Southeastern Section - 63rd Annual Meeting (10–11 April 2014)

Paper No. 1
Presentation Time: 8:00 AM

PSEUDOTACHYLYTES FROM THE IKERTÔQ STEEP BELT, GREENLAND: FIELD RELATIONS AND MICROSTRUCTURE


STEVENS, Luke David, Physical Sciences, Concord University, 1000 Vermillion Street, Athens, WV 24712 and ALLEN, Joseph L., Physical Sciences, Concord University, 1000 Vermillion St, Athens, WV 24712, stevensl09@mycu.concord.edu

Pseudotachylyte-bearing faults of the Ikertôq steep belt in SW Greenland were first mapped and described by Grocott (1981; J. Struct. Geol.). We revisited the exposures in 2013 and documented the field relations and microstructure of the fault rocks.
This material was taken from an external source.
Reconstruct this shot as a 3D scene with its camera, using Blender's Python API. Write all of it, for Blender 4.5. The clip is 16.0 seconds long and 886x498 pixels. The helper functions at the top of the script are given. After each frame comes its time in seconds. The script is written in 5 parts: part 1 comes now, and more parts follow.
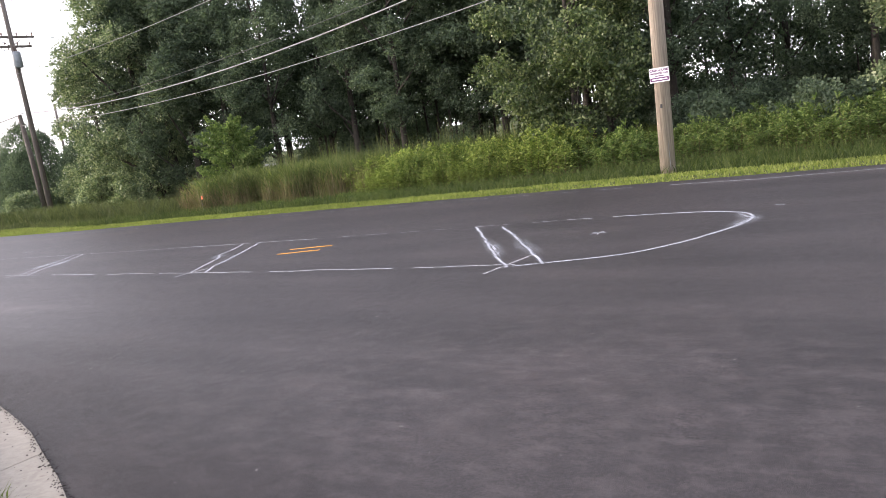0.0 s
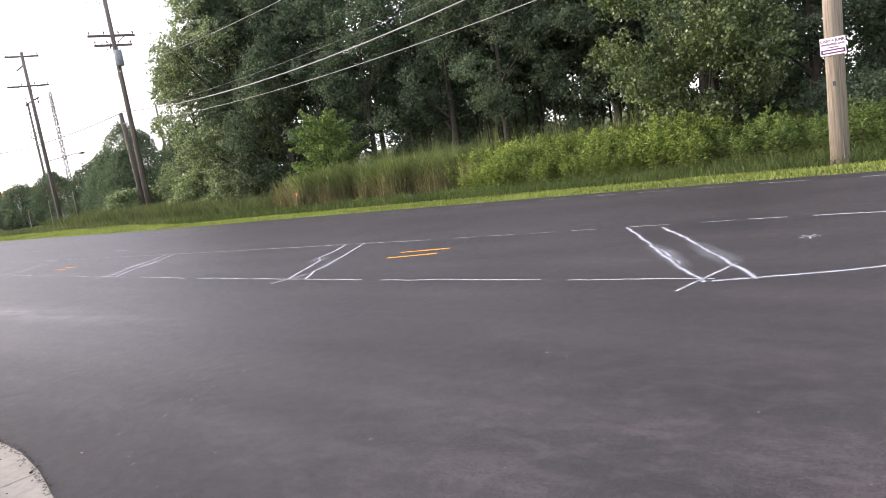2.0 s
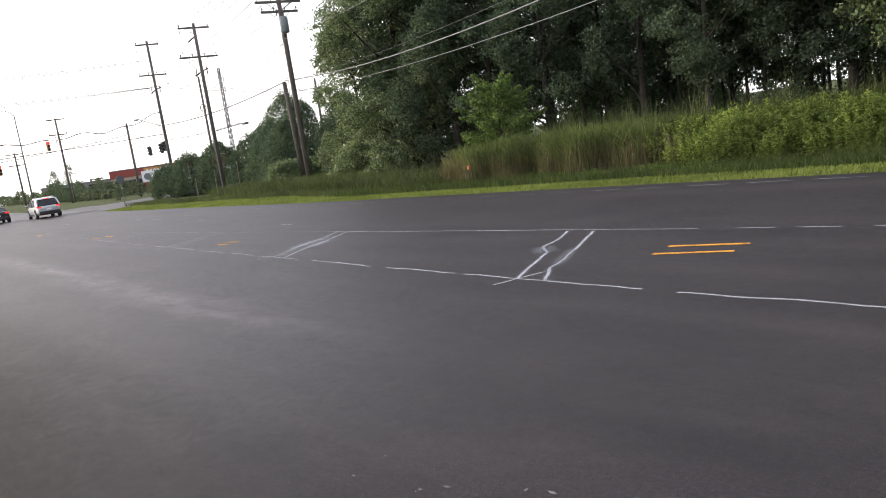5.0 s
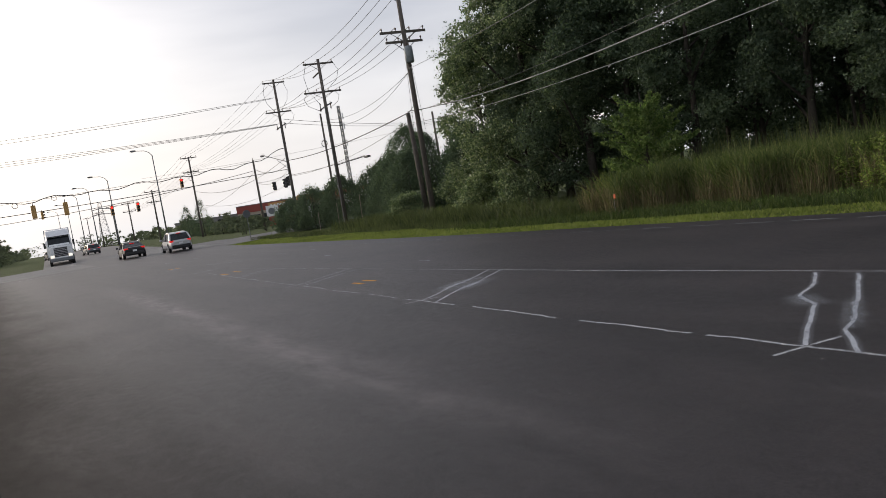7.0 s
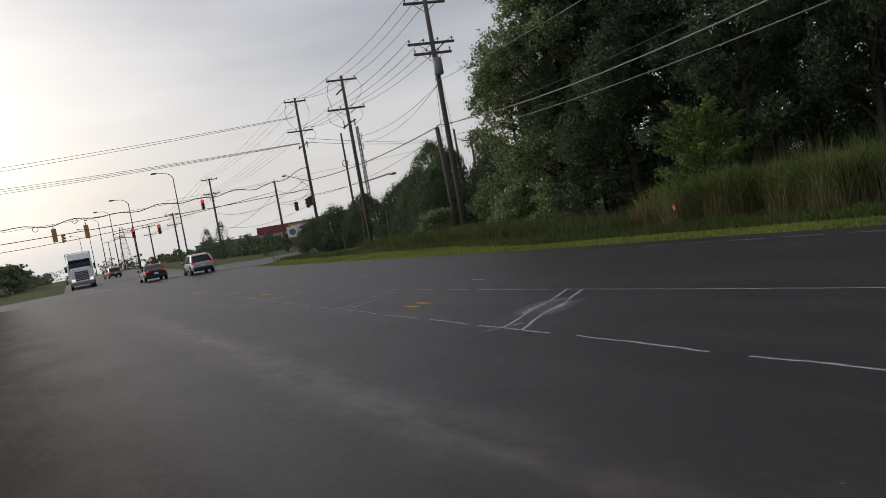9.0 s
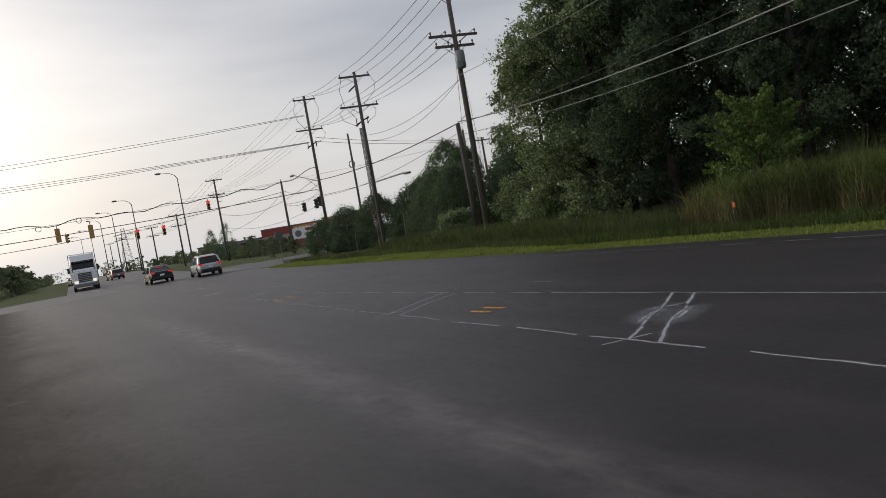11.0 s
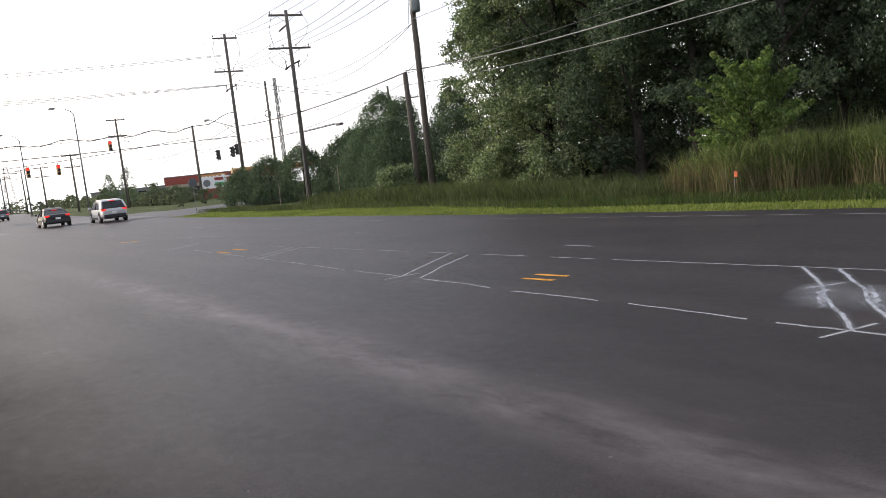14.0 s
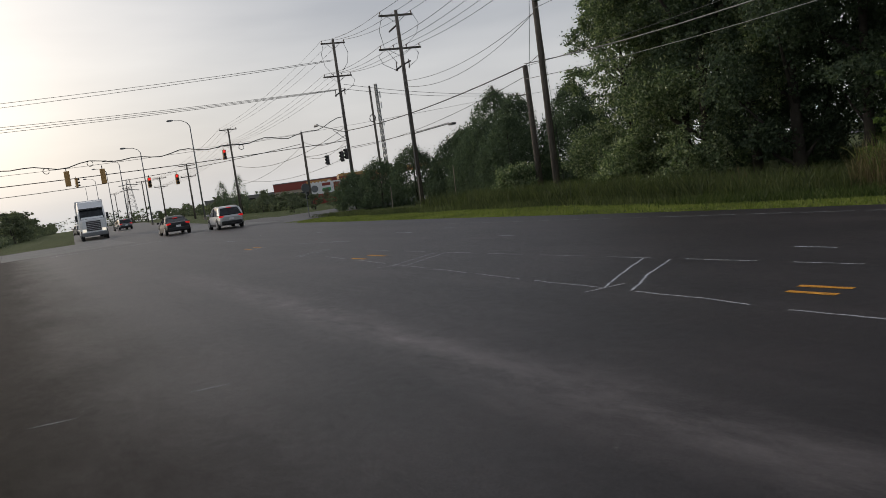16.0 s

Thin sections of pseudotachylyte exhibit ample evidence for high-temperature melt generation including the presence of microlites and lithic clasts with melt-filled, intragranular fractures. Microlites include plagioclase feldspar crystals up to 1 mm in length, and 1-5 micron opaque octahedral iron oxides. The microlite domains in the matrix are zoned subparallel to the wall rock and are concentrated in the center of the veins suggesting the presence of chilled vein margins. In the field, pseudotachylyte is closely associated with cataclasite and brittle faults in at least three NE-striking, 100-200-m-wide fault zones hosted by granodioritic gneisses with ~ 240/60°N foliation and subparallel mafic dikes and pegmatites. Pseudotachylytes within these fault zones were previously inferred to be dextral strike slip with a possible vertical component of slip. This interpretation was derived from geologically limited observations of separations on 2-dimensional surfaces and by consideration of an inferred Riedel fracture geometry. We observed structural trends that mirror those of Grocott (1981), including the observation that most pseudotachylyte zones are concordant with the host-rock foliation. However, we also noted the presence of slickenlines on barren fault surfaces and embedded into the walls of some pseudotachylyte-bearing faults. Preliminary analysis of these, along with separations noted in the field indicate that the primary pseudotachylyte zones are top-to-S reverse faults with a component of dextral oblique slip, rather than strike-slip faults. The primary pseudotachylyte-bearing faults are connected by subvertical, E-W-striking dextral relay faults that cross-cut foliation. Overall, most brittle deformation appears to be localized at lithologic contacts, especially at dike margins where they are in contact with apparently rigid gneisses, suggesting a rheologic and possible mineralogic control on generation of frictional melts.